Monday, January 31, 2011

Don't bet against the dotty old guy

kw: book reviews, fiction, mysteries

Add a gaggle of truly nerdy students, ancient anarchists, a murderer (or several), and a couple of elderly eccentric detectives to the London underground, and stir well. You get not just a rollicking murder mystery, but a sort of "cousins of Holmes and Watson"—their crazy cousins. Bryant and May off the Rails by Christopher Fowler is apparently the eighth B&M mystery. Fortunately, there are few inside jokes to distract one, because as the author tells us right off, each volume stands by itself.

Arthur Bryant and John May are the lead detectives of the Peculiar Crimes Unit (I had to look it up; of course it is imaginary, but if only…). They manage to accomplish more by pottering around than a roomful of more "by the book" gumshoes. They are the odd couple of the genre, Bryant having the well-cluttered room, and mind, while May is more buttoned-down, though with a "culch pile" of his own. (Culch pile is my mother's word for that box or drawer or room full of miscellany we all accumulate and dare not get rid of. "Culch" derives from "culture".)

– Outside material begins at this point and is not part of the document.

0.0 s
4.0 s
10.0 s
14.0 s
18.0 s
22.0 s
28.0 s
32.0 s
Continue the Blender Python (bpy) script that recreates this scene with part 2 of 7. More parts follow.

They are confronted with a criminal who has committed a murder during a burglary that went wrong, been apprehended, and escaped while killing a police guard with a skewer, an oversize ice pick. Now he is suddenly seen as much more dangerous, and the entire PCU is tasked to nab him, and given a rather brisk deadline. The natural habitat of this "Mr. Fox" is the Tube, the London underground (subway to an American), so the action focuses there.

The chapters have various viewpoints and voices. Certain ones are stream-of-consciousness of a desperate criminal, and I gradually became convinced that there were two or three, not just one murderer. The PCU are looking for a single perpetrator, but as the body count rises, it is difficult to imagine that the crimes are connected. Initial clues lead the detectives to a houseful of students, who seem very unlikely to be associated with any of the crimes. But Bryant has a feeling…

How big is the world's largest flash mob? One of the students does his best to assemble it, while the others play games of their own. Meanwhile, a witness who knows who Mr Fox really is has been attacked, but is getting out of the hospital, and the PCU uses him for bait. The denouement took me by surprise, as I'd picked out a different couple of persons for the real murderers.

That is the fun of these mysteries. The author's job is to mystify the reader, and the reader's to see through the deceptions. Mr. Fowler does a masterly job of it. I seldom like mysteries with a body count this high, but he certainly kept me going in this one.

1 comment:

christopher fowler said...

See, that's what I do Mr Polymath. I lure you in with my wily old men and then uppercut you with a bonkers (but fair) mystery. Try 'The Victoria Vanishes' or 'White Corridor' for more unguessable twists!